There is something wrong with me. I can’t get over class rage towards individuals. About twenty years ago my friend Nicola – a working class English girl – told me that seething all the time only hurts me; it doesn’t affect anyone of privilege.
I have kept a series of little TVs in the corner of the counter in my tiny kitchen. When one TV dies, I usually find another for free as they’re the old-fashioned tube TVs and no one wants them. The picture on my present TV, given to me by someone who wanted it out of their basement, has started to shiver.

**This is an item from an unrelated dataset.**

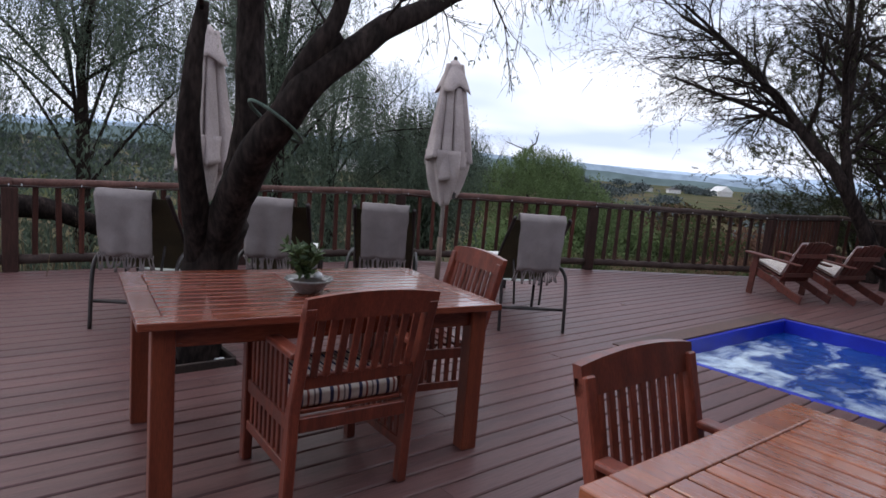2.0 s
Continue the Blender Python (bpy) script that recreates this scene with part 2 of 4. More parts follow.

Someone we’ll call XY advertised a 14” set on Craigslist. He lives just a few miles from me. XY was asking $30 and when he admitted that the TV was from 2001 - i.e. a couple years past its bar mitzvah, I asked if he was flexible about the price. He gave an emphatic no. I went to see it today. He and his wife – we’ll call her XX – live in a disconcertingly fancy gigantic apartment with vaulted ceilings about four stories high. The flat is one of a number constructed inside an old stone church as part of the gentrification of the area. XX told me their bedroom was upstairs along with several other rooms – “two or three,” she said, “I’m not sure. We don’t really use them.”
XY was transferred here to Boston by his company – one of the biggest corporations in the world.
I just could not bring myself to give him $30, even though I need the TV. I should have said that. Instead I said I didn’t realize it had such a huge rear-end (the truth) and I didn’t think it would fit my tiny kitchen counter (not the truth). I should have said, “You are disgusting for charging for something that only a person without many resources would need.”
His wife tried to be helpful. “Why don’t you just buy an iPad and use that? If you don’t have much counter-space you could set it up on a little table.”
If I could afford an iPad for my kitchen, would I be scrambling around Craigslist, asshole? I didn’t say. Instead I said, “There’s no room for a table in my kitchen.”
All that happened to these wealthy people was that they wasted 15 minutes. I’m sitting with a stomach full of acid and a heart full of resentment, and I know that Nicola was right.